You must provide your school-based apprentice or trainee with:
- a minimum of 375 hours (50 days) of paid work for every 12 months of the training contract
- a minimum of 600 hours (80 days) for electrotechnology industry of paid work for every 12 months of the training contract.
To complete a school-based training contract, a trainee must have completed the minimum required hours (dependent upon the nominal term of the traineeeship). School-based apprentices won't finish their apprenticeship while at school.
The nominal term of a school-based apprenticeship or traineeship is generally double that of the full-time apprenticeship or traineeship.
Employment and training contracts
When you take on an apprentice or trainee, you will have to sign both an employment contract and a training contract.
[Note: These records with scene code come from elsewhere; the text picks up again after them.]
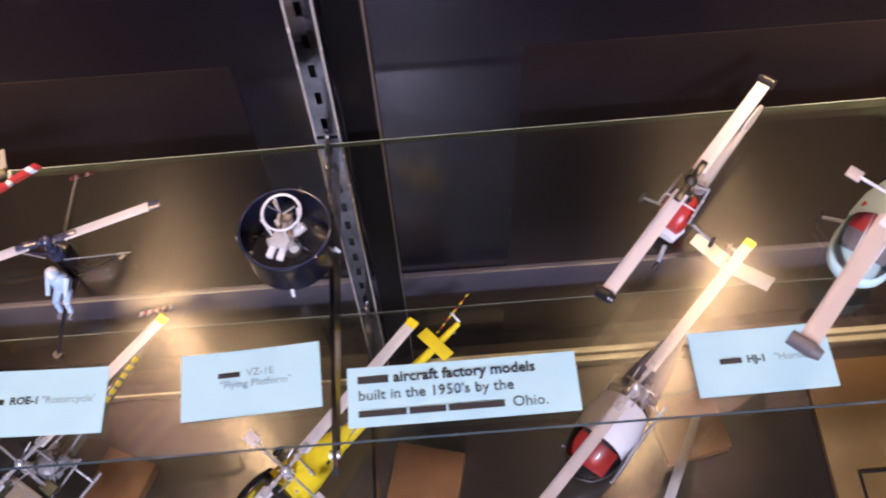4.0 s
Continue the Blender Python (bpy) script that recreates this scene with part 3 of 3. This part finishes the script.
for side in (-1, 1):
    part("tailplane", box(B(), (-0.176, side * 0.023, 0.049), (0.017, 0.040, 0.0016), Matrix.Rotation(radians(14 * side), 4, "X"), bevel=0.0005), GREYW, wht)
utility_helicopter("silver model helicopter with red boom stripe on the lower glass shelf", at(0.903, 0.283, LOW, 232.5), 0.085, 0.205, 0.056, 45 - 232.5, 0.173, 0.173, -48 - 232.5, 0.038,
    dict(blade=BLADEW, tips=CREAMTIP, pad=BLADEW, boom=RED, tr=(RED, RED), tr_n=2, tr_az=118, tr_r=0.016, stab=BLADEW, belly=SILVER, seat=GREYP, gear="wheels", boom_r=0.0085, engine=CHROME, stab_side=0.010))

# deck
utility_helicopter("dark model helicopter with pale blades standing on the deck", at(0.619, 0.214, 0.41, 152), 0.076, 0.190, 0.052, 61.6 - 152, 0.170, 0.170, 150 - 152, 0.036,
    dict(blade=BLADEW, tips=(BLADEW, BLADEW), pad=BLADEW, boom=NAVY, tr=(RED, WHITE), tr_n=4, stab=NAVY, belly=NAVY, seat=GREYP, boom_r=0.0075))


def jet_tip(parent, r, az, z, rad, length, material):
    b = B()
    d = Vector((-math.sin(radians(az)), math.cos(radians(az)), 0))
    c = polar(r, az, z)
    rod(b, c - d * length / 2, c + d * length * 0.2, rad, rad * 1.06, 16)
    rod(b, c + d * length * 0.2, c + d * length / 2, rad * 1.06, rad * 0.72, 16)
    part("tip_jet", b, material, parent, "dark tip jet")


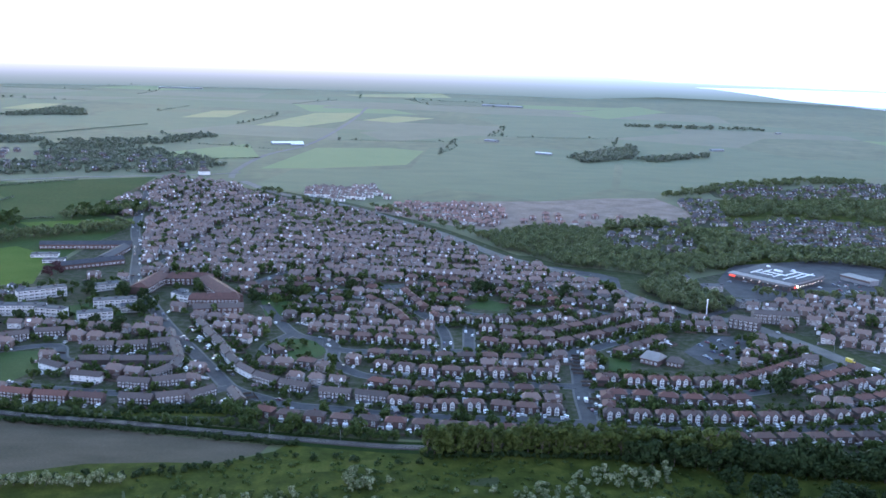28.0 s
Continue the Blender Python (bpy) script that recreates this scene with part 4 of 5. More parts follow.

They cover different aspects of your working relationship.
Employment contracts
An employment contract sets out the terms and condition of employment, which generally includes:
- job title and description
- place and hours of work
- salary or wage
- whether the job is full-time, part-time or casual
- reporting relationships
- leave entitlements (sick, holiday, maternity or paternity, public holidays)
- termination process.
Employment contracts
Learn about what should be in an employment contract, ensuring it meets legal minimums, and where you can get help to build one.
Training contracts
A training contact, in comparison, outlines your obligations to provide training for the qualification that your apprentice or trainee plans to achieve. It includes:
- start or 'commencement' date
- probationary period
- duration, or 'nominal term' of the training contract
- qualification details
- signatories (you, your apprentice or trainee, and parent or guardian).
The training contract, once registered, is also needed:
- to determine eligibility for government incentives and allowances
- to pay apprentice or trainee pay rates.
Training contracts must be registered by us.
Training contracts can only be cancelled by mutual consent or, if only one party applies for cancellation, by us, after we consider the circumstances.